§ **Task directions**:
Reproduce exactly the lines from the one containing "return 1 + round(t * FPS)" through the one containing "shutter > 0, shutter", both included, and nothing else.

§ **Exercise material**:
— START —

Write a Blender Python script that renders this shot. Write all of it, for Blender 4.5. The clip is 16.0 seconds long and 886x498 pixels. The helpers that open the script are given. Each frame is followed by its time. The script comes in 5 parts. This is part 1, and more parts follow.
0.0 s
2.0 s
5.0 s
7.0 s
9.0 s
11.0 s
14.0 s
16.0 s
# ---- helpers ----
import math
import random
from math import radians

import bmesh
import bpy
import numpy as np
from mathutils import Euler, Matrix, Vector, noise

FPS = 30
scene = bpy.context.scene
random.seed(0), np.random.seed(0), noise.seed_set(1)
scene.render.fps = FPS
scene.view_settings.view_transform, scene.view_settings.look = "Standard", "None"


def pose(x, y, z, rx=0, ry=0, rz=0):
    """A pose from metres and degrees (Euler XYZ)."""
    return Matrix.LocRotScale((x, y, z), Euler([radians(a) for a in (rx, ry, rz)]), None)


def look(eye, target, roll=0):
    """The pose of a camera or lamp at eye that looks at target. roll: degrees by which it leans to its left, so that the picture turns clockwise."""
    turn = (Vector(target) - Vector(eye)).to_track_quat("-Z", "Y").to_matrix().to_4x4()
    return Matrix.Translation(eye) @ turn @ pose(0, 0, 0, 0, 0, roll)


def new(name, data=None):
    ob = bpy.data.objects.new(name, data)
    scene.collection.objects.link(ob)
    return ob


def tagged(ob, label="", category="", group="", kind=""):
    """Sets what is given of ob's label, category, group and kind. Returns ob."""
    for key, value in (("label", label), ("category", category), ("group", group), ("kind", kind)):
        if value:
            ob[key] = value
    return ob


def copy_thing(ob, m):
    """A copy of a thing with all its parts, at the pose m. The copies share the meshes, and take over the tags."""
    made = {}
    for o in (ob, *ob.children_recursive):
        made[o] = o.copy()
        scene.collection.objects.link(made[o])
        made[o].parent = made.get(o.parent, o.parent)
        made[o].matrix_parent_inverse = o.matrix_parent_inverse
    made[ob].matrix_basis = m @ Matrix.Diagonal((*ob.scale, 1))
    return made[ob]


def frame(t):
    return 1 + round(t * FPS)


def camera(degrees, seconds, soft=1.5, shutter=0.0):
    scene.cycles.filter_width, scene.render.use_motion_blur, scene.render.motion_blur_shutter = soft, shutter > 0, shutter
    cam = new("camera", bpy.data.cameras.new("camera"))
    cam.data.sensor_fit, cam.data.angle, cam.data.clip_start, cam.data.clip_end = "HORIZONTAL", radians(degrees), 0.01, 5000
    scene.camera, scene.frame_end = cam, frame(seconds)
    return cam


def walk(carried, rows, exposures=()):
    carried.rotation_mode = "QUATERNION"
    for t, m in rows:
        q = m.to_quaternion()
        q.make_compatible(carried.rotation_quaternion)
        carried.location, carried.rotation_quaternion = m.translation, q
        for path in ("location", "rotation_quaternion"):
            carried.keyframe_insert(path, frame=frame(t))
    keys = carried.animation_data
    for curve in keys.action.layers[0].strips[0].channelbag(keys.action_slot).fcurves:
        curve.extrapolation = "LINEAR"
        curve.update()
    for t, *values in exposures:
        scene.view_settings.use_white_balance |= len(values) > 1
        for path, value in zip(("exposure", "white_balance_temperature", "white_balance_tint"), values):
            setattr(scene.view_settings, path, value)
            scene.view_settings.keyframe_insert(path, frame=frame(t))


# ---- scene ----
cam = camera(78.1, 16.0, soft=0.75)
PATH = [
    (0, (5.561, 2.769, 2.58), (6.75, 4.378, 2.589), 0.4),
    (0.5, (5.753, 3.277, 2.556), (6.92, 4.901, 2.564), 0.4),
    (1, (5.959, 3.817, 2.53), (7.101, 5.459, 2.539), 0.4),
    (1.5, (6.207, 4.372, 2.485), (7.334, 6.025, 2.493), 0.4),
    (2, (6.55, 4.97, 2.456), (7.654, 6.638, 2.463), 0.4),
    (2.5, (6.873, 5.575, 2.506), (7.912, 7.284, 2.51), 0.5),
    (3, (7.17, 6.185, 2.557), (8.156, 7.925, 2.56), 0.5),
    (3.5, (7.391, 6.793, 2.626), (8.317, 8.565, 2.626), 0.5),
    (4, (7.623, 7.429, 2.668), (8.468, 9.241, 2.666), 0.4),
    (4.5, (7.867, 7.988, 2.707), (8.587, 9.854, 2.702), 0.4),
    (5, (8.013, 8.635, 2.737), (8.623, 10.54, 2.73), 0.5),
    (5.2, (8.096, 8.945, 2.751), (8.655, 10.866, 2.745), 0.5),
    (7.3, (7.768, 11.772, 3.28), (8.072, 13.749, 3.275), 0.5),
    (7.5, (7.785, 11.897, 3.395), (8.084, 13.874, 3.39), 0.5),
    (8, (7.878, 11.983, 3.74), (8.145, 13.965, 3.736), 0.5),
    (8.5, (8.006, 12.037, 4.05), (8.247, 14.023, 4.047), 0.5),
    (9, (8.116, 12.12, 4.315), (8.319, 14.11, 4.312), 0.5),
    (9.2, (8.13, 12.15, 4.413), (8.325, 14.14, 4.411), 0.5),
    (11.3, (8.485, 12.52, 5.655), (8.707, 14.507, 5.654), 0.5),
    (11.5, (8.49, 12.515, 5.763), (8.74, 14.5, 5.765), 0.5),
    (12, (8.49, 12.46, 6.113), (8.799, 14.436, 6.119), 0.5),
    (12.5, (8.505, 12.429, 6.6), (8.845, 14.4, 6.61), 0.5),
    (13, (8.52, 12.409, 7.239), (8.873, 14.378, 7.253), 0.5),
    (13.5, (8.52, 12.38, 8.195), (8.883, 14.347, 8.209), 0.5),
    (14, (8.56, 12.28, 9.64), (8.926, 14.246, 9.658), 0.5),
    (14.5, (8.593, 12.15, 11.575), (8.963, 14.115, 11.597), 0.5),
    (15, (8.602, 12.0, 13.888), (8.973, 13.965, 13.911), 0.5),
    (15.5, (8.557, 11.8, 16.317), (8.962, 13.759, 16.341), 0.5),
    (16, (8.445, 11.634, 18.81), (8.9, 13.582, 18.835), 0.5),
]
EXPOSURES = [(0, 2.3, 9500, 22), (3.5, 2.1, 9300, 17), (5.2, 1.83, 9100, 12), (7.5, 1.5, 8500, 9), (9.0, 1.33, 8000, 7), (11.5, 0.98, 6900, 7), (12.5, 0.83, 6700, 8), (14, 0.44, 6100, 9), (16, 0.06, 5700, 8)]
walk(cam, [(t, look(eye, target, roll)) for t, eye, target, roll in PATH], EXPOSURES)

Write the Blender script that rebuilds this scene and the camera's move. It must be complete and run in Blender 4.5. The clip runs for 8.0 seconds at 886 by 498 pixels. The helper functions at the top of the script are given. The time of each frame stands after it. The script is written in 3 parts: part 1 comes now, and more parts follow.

— END —

§ **Reply**:
    return 1 + round(t * FPS)


def camera(degrees, seconds, soft=1.5, shutter=0.0):
    scene.cycles.filter_width, scene.render.use_motion_blur, scene.render.motion_blur_shutter = soft, shutter > 0, shutter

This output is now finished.